Caputo mengatakan, orang dewasa muda yang hidup mandiri lebih tidak tertekan, lebih baik secara finansial, dan lebih mungkin mencapai tanda-tanda kedewasaan lain (misalnya bekerja atau menikah), daripada orang dewasa muda yang tinggal bersama orangtua. Mereka yang kembali ke rumah orangtua setelah sebelumnya hidup secara mandiri, tampaknya sangat mungkin mengalami kemunduran tertentu, seperti penurunan pendapatan dan kehilangan pasangan.
Lebih lanjut, Caputo menuliskan, pindah kembali ke rumah bersama orangtua dapat merusak kesehatan mental mereka. Bahkan setelah melakukan perhitungan terhadap berbagai faktor lain seperti kehilangan pekerjaan atau putusnya hubungan dengan pasangan, kembali pindah ke rumah bersama orangtua tetap menjadi prediktor depresi yang signifikan.
Hal itu sejalan dengan dengan survei yang dirilis oleh Konsorsium COVID-19 untuk Memahami Preferensi Kebijakan Publik di Seluruh Negara, yang mengemukakan hampir setengah dari orang dewasa muda A.S. melaporkan gejala depresi, dengan lebih dari sepertiga melaporkan pikiran tentang kematian atau bunuh diri. Roy H. Perlis, dari Harvard Medical School di Boston, dan rekan melakukan survei online terhadap dewasa muda (usia 18 hingga 24 tahun) dalam empat gelombang—Mei (2.387 peserta), Juni (1.600 peserta), Agustus (2.903 peserta), dan Oktober (2.053 peserta)—untuk menilai perubahan tingkat depresi saat pandemi COVID-19 meluas secara geografis.
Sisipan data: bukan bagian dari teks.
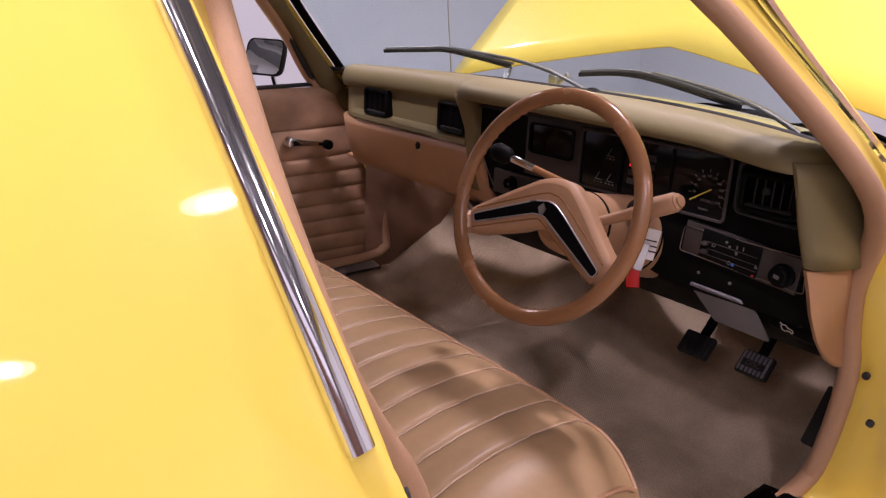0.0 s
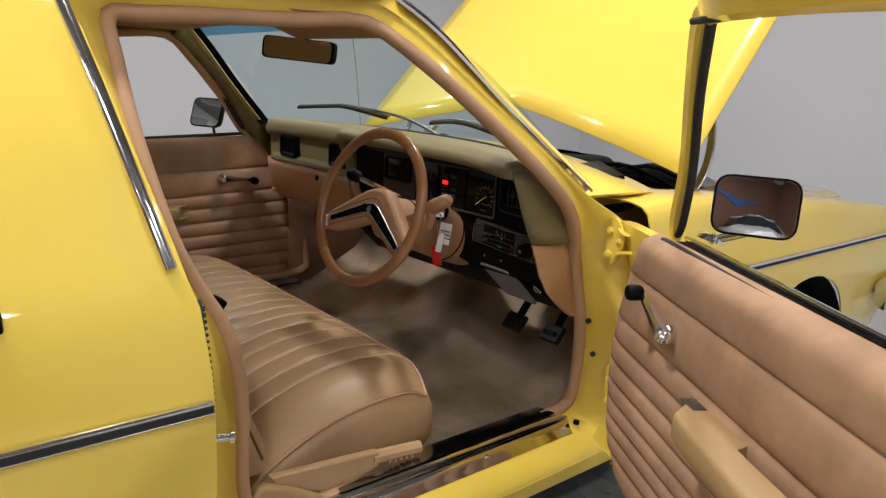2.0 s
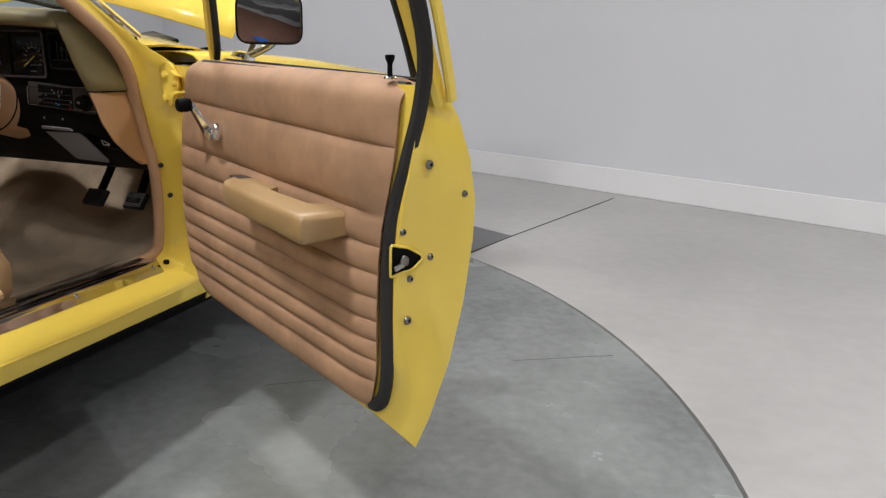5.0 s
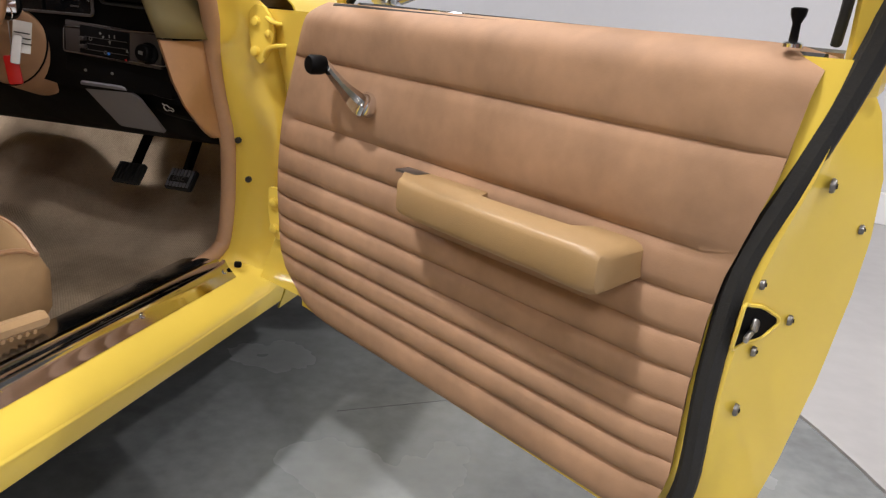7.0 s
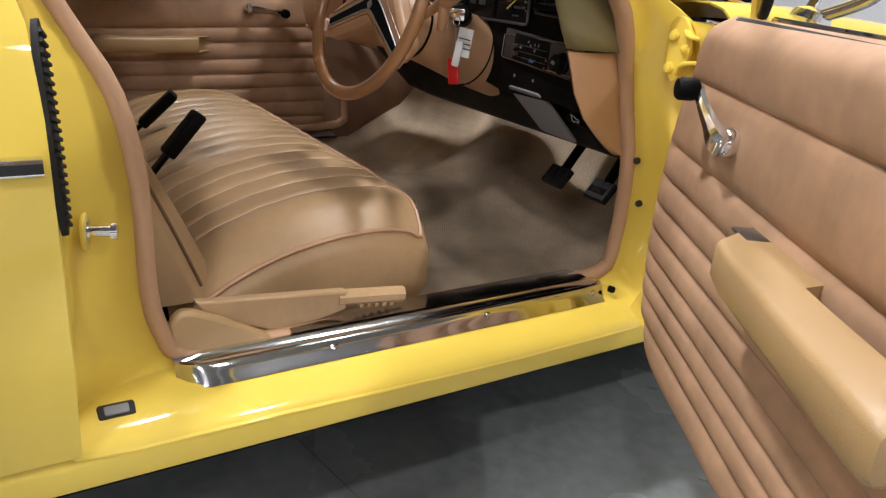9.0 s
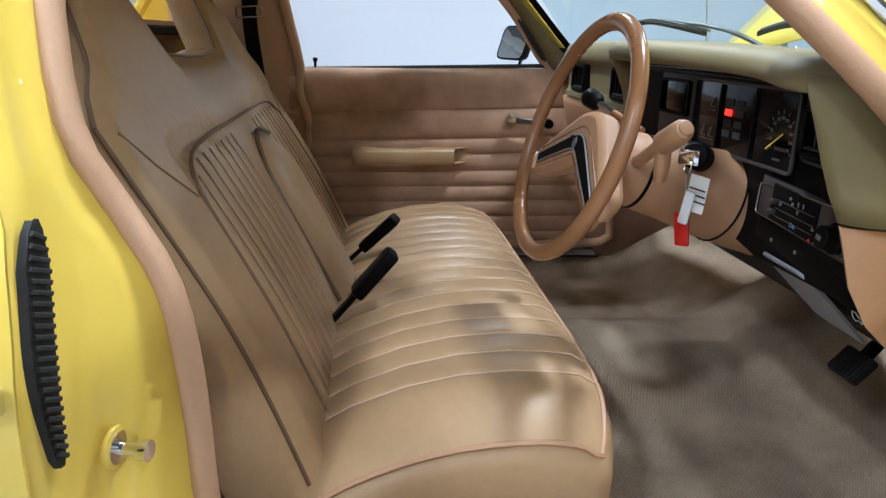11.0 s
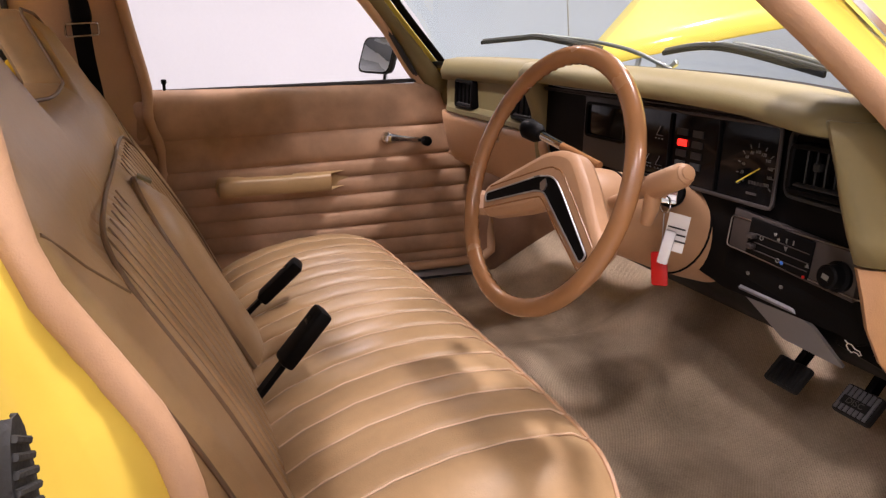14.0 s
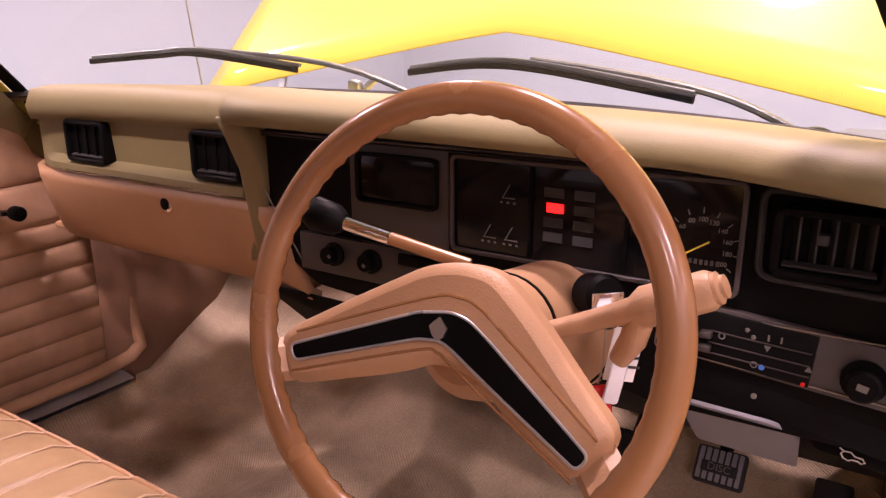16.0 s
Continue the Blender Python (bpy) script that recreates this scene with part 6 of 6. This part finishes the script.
part("grip", sweep(smooth_path([(0.766, 0.335, 0.464), (0.766, 0.395, 0.458), (0.767, 0.456, 0.452)], 4), rect(0.026, 0.026, 0.008)), TAN_SEAT, hb, "ridged tan plastic grip")
for k in range(5):
    yy = 0.375 + 0.014 * k
    part("finger_ridge", tube([(0.757, yy, 0.4485 - 0.12 * (yy - 0.375)), (0.777, yy, 0.4485 - 0.12 * (yy - 0.375))], 0.0038, 8), TAN_SEAT, hb)
cov = smooth_path([Vector((0.768, y, z)) for y, z in ((0.238, 0.420), (0.160, 0.466), (0.105, 0.492), (0.083, 0.489), (0.070, 0.465), (0.072, 0.428), (0.120, 0.417), (0.180, 0.416))], 3)
part("cover", slab(cov, (0.022, 0, 0)), REST, hb, "creased tan vinyl cover", bevel=0.007)

# ---- raised bonnet, engine bay, front ----
def bonnet_rear(t):
    """Rear edge before raising: t from -1 to 1 across."""
    return 1.0 - abs(t) ** 1.12


BA = radians(47)
BO = Vector((CX, 1.27, 0.992))
rows = []
for s in np.linspace(0, 1, 14):
    row = []
    for k in range(25):
        t = 2 * k / 24 - 1
        hw = lerp(0.762, 0.735, s)
        a = lerp(0.185 * bonnet_rear(t), 1.32 + 0.05 * (1 - t * t), s)
        crown = 0.003 * (1 - abs(t)) + 0.008 * (1 - t * t)
        y, z = a * math.cos(BA) - crown * math.sin(BA), a * math.sin(BA) + crown * math.cos(BA)
        row.append(BO + Vector((hw * t, y, z)))
    rows.append(row)
part("bonnet", loft(rows), YELLOW, car, "raised glossy yellow bonnet", thick=0.006)
for x in (0.745, mirror_x(0.745)):
    path = smooth_path([(x, 1.38, 0.90), (x, 1.455, 0.97), (x, 1.485, 1.05), (x, 1.475, 1.13), (x, 1.45, 1.18)], 5)
    part("bonnet_stay", sweep(path, rect(0.024, 0.008, 0.002), up=(0, 1, 0)), STEEL, car, "curved steel bonnet support arm")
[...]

Kembali melansir dari laman Today, Irina Wen, seorang dosen psikologi klinis di jurusan Psikiatri NYU Langone Health, mengatakan bahwa beberapa ketegangan yang terjadi antara orangtua dan anak yang pulang ke rumah merupakan hal yang biasa terjadi. Namun, ketegangan tersebut mungkin meningkat karena tekanan pandemi, mengingat peningkatan jumlah orang dewasa muda yang harus kembali tinggal bersama orangtua selama pandemi.
Lalu apa yang bisa dilakukan untuk mengatasi permasalahan ini?
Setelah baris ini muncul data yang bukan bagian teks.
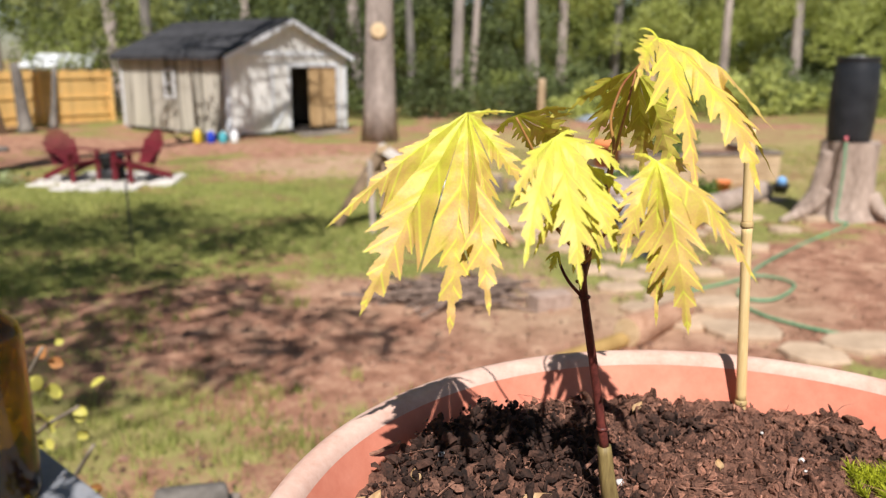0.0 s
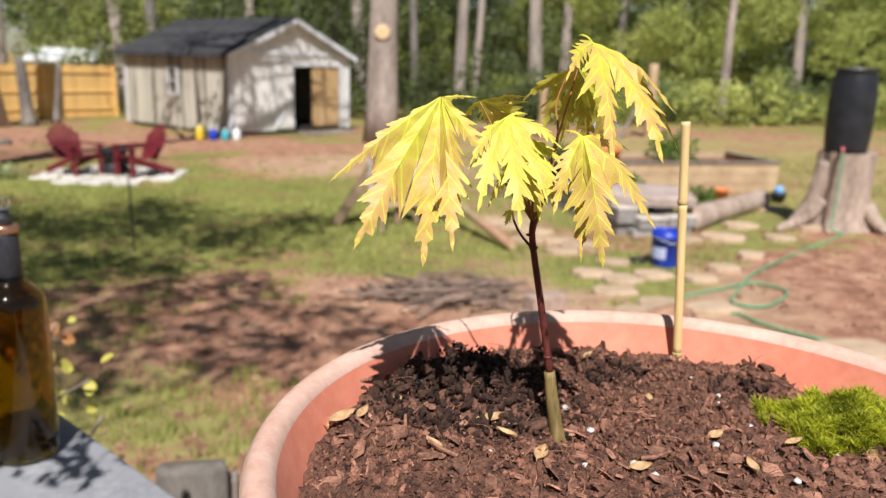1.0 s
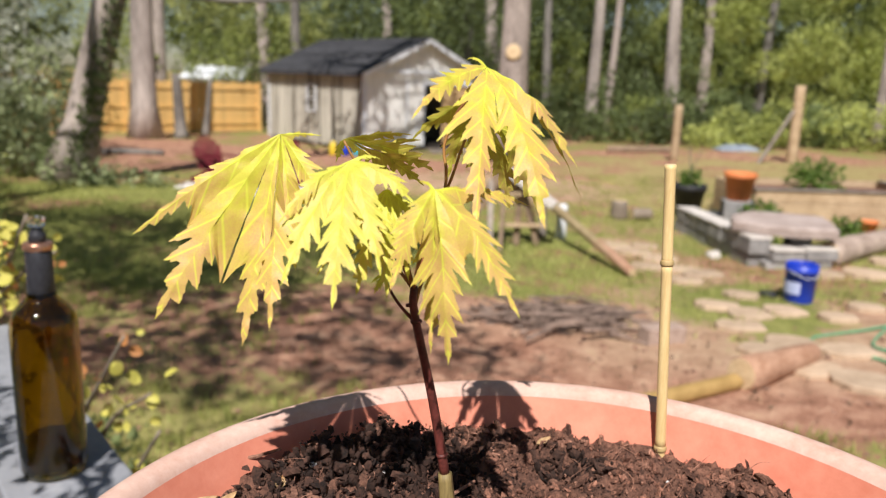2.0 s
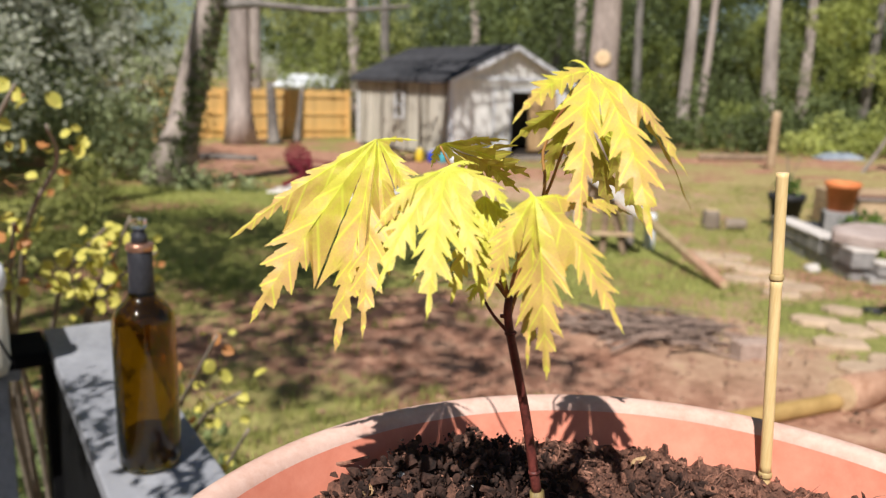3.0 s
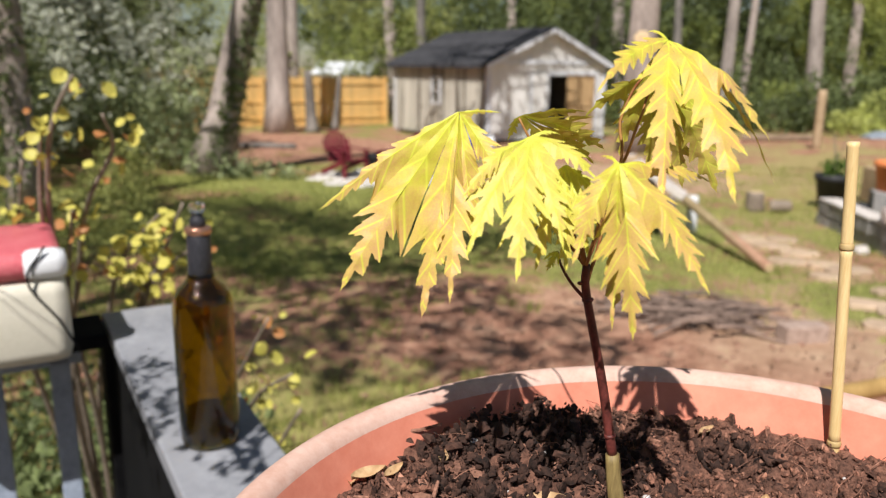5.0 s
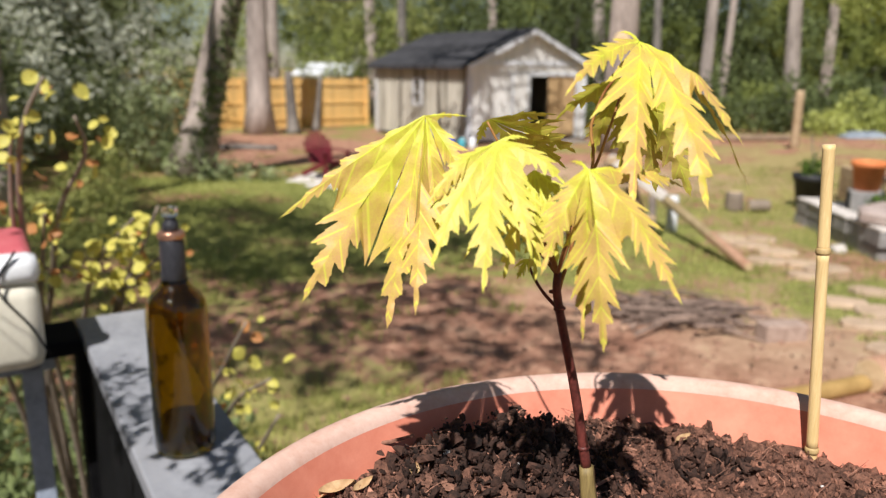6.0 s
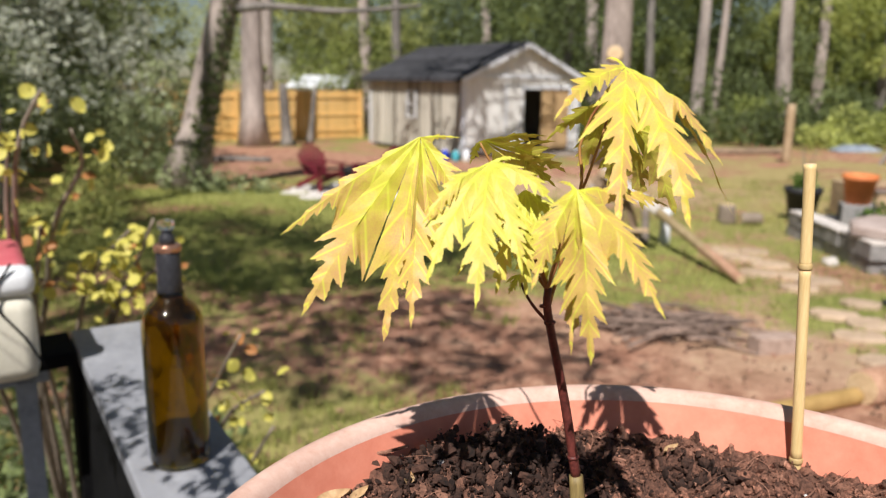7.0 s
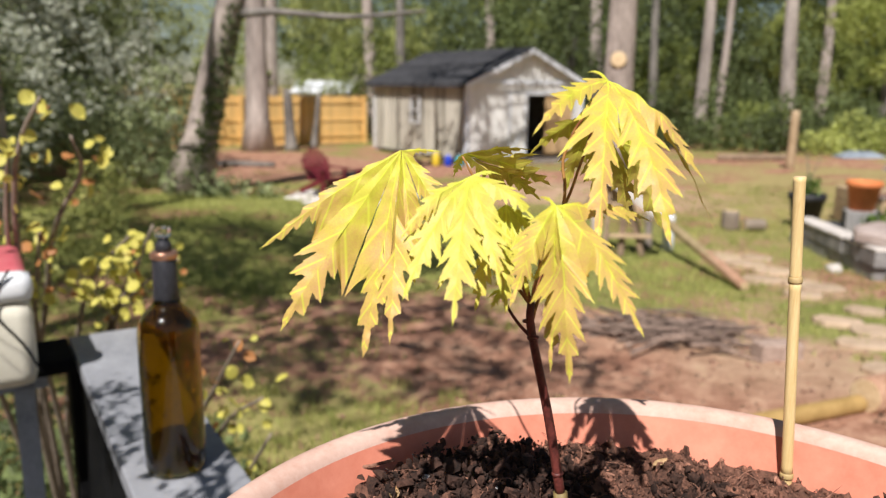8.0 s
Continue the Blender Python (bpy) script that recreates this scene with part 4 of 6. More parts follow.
def bamboo_stake():
    foot = Vector((0.2095, 0.5445, 1.57))
    top = Vector((0.1985, 0.548, 1.7565))
    s = thing("bamboo_stake", "thin tan bamboo stake pushed into the potting soil", "stake", foot)
    v = top - foot
    joints = [0.0, 0.16, 0.722, 1.0]
    for q0, q1 in zip(joints, joints[1:]):
        pts = [v * (q0 + (q1 - q0) * k) for k in (0.004, 0.05, 0.5, 0.95, 0.996)]
        part("culm", tube(pts, [0.0031, 0.0029, 0.0028, 0.0029, 0.0031], 16), M_BAMBOO, s, smooth=True)
    for q in joints[1:-1]:
        part("node", tube([v * (q - 0.009), v * (q - 0.004), v * (q + 0.004), v * (q + 0.009)], [0.0032, 0.0036, 0.0035, 0.0031], 16), M_NODE, s, smooth=True)
    part("cut_end", tube([v * 0.997, v * 1.0005], [0.0030, 0.0027], 16), M_CUTWOOD, s, smooth=False)


def wine_bottle():
    b = thing("wine_bottle", "empty amber glass wine bottle standing on the railing cap", "bottle", (-0.475, 0.922, RAIL_Z + 0.001))
    outer = [(0.0, 0.003), (0.030, 0.0), (0.0365, 0.003), (0.0385, 0.010), (0.0385, 0.185), (0.0377, 0.196), (0.0350, 0.2065), (0.0295, 0.2150), (0.0220, 0.2215), (0.0170, 0.2290),
             (0.0145, 0.245), (0.0140, 0.286), (0.0150, 0.287), (0.0150, 0.294)]
    inner = [(0.0095, 0.294), (0.0095, 0.245), (0.0125, 0.230), (0.0190, 0.2190), (0.0265, 0.2120), (0.0320, 0.2045), (0.0347, 0.195), (0.0355, 0.185), (0.0355, 0.014), (0.032, 0.008),
             (0.018, 0.018), (0.0, 0.024)]
    part("bottle_glass", lathe(outer + inner, 64), M_GLASS, b, smooth=True)
    part("capsule", lathe([(0.0152, 0.228), (0.0168, 0.229), (0.0152, 0.244), (0.0150, 0.283), (0.0146, 0.284), (0.0146, 0.2285)], 48), M_FOIL, b, "black foil neck capsule", smooth=True)
    part("lip_ring", lathe([(0.0152, 0.2845), (0.0166, 0.286), (0.0166, 0.2925), (0.0152, 0.294), (0.0096, 0.2945)], 48), M_COPPER, b, "pinkish shiny lip ring", smooth=True)
    st = part("stopper", lathe([(0.0, 0.262), (0.0090, 0.263), (0.0092, 0.2955), (0.0105, 0.297), (0.0095, 0.304), (0.0070, 0.308), (0.0070, 0.312)], 32), M_FOIL, b, "black bottle stopper", smooth=True)
    part("stopper_cap", lathe([(0.0070, 0.312), (0.0095, 0.313), (0.0105, 0.318), (0.0095, 0.324), (0.0, 0.3255)], 32), M_CLEAR, st, smooth=True)
    part("dregs", lathe([(0.0, 0.0245), (0.018, 0.0186), (0.032, 0.0086), (0.0350, 0.0145), (0.0350, 0.040), (0.0, 0.038)], 48), M_DREGS, b, "dark dregs in the bottle", smooth=True)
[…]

Laura Murray menyatakan, menurutnya hal terbaik yang dapat dilakukan untuk mengurangi atau menghindari ketegangan dalam hubungan keluarga adalah dengan saling mendengarkan satu sama lain secara aktif. Selain itu, penting pula untuk orangtua maupun anak untuk mengoreksi sikapnya atau mawas diri. Dengan begitu, kita bisa mengukur tingkat emosi kita dan mengekspresikannya dengan cara yang sehat, misalnya lewat menulis. Ketika kita menyebutkan perasaan atau emosi yang kita rasakan, kita akan dapat menjinakkannya. Kita juga bisa lebih menguasai diri dan memiliki lebih banyak pilihan untuk menghadapi emosi tersebut.
Lebih lanjut, Murray menyatakan bahwa ini mungkin saat yang tepat bagi orangtua untuk memikirkan cara mereka berinteraksi dengan buah hati, yang barangkali sudah tidak terbiasa untuk mengikuti segala peraturan di rumah. Mengenai masalah kesehatan mental yang muncul, Murray mengaku melihat munculnya tanda-tanda depresi pada anak dengan rentang usia dewasa muda karena harus kembali tinggal bersama orangtua. Dalam hal ini, penting bagi orangtua untuk terus memberikan dukungan dengan menanyakan apa yang sedang terjadi kepada anaknya atau menawarkan bantuan.
Tak semua anak memiliki hubungan yang baik dengan orangtua. Walhasil, kembali tinggal bersama orangtua bisa menjadi tekanan tersendiri yang akhirnya berimbas pada masalah kesehatan mental anak. Jika Anda merasa situasi sangat sulit untuk dikendalikan, tidak ada salahnya mencari bantuan, bercerita kepada teman, pasangan, dan berkonsultasi dengan ahli.